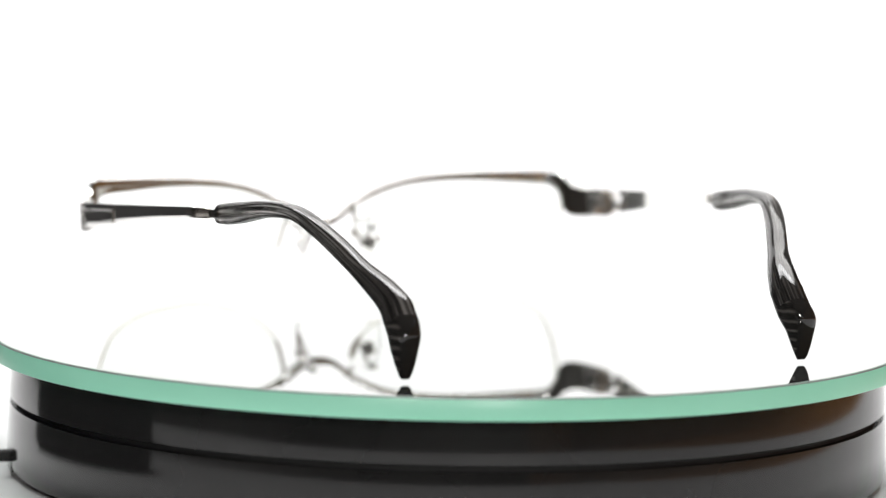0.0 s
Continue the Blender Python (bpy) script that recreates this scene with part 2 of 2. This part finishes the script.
# unseen block, added so the base's left side mirrors something dark
def dark_block():
    bm = bmesh.new()
    box(bm, (-178, -92, FLOOR), (-135, 2, FLOOR + 27), 5.0)
    tagged(part("dark_block", bm, MATT_BLACK), "unseen matt black block added on white paper beside turntable", "box")


dark_block()


def glass_disc():
    bm = bmesh.new()
    spun(bm, [(97.0, -4.6), (99.7, -4.6), (100.0, -4.4), (100.0, -0.3), (99.82, -0.06), (97.0, -0.06)], 256)
    disc = part("mirror_disc", bm, GLASS_EDGE)
    bm = bmesh.new()
    spun(bm, [(40.0, -0.5), (99.55, -0.5), (99.60, 0.0), (0.05, 0.0)], 256)
    part("mirror_face", bm, MIRROR, disc, "mirror-coated top face")
    bm = bmesh.new()
    rings = [[(r * math.cos(2 * math.pi * i / 256), r * math.sin(2 * math.pi * i / 256), z) for i in range(256)] for r, z in ((99.62, -0.004), (99.88, -0.10), (100.03, -0.34), (99.7, -0.4))]
    loft(bm, rings, closed=True)
    part("ground_bevel", bm, GLASS_BEVEL, disc, "grey ground bevel")
    return tagged(disc, "round mirrored glass disc with a pale green edge", "mirror")


DISC = glass_disc()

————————

Copy all the lines of data exactly as they appear, dropping any images.

EXERCISE SOLUTION:
0.0 s
Continue the Blender Python (bpy) script that recreates this scene with part 2 of 2. This part finishes the script.
# unseen block, added so the base's left side mirrors something dark
def dark_block():
    bm = bmesh.new()
    box(bm, (-178, -92, FLOOR), (-135, 2, FLOOR + 27), 5.0)
    tagged(part("dark_block", bm, MATT_BLACK), "unseen matt black block added on white paper beside turntable", "box")


dark_block()


def glass_disc():
    bm = bmesh.new()
    spun(bm, [(97.0, -4.6), (99.7, -4.6), (100.0, -4.4), (100.0, -0.3), (99.82, -0.06), (97.0, -0.06)], 256)
    disc = part("mirror_disc", bm, GLASS_EDGE)
    bm = bmesh.new()
    spun(bm, [(40.0, -0.5), (99.55, -0.5), (99.60, 0.0), (0.05, 0.0)], 256)
    part("mirror_face", bm, MIRROR, disc, "mirror-coated top face")
    bm = bmesh.new()
    rings = [[(r * math.cos(2 * math.pi * i / 256), r * math.sin(2 * math.pi * i / 256), z) for i in range(256)] for r, z in ((99.62, -0.004), (99.88, -0.10), (100.03, -0.34), (99.7, -0.4))]
    loft(bm, rings, closed=True)
    part("ground_bevel", bm, GLASS_BEVEL, disc, "grey ground bevel")
    return tagged(disc, "round mirrored glass disc with a pale green edge", "mirror")


DISC = glass_disc()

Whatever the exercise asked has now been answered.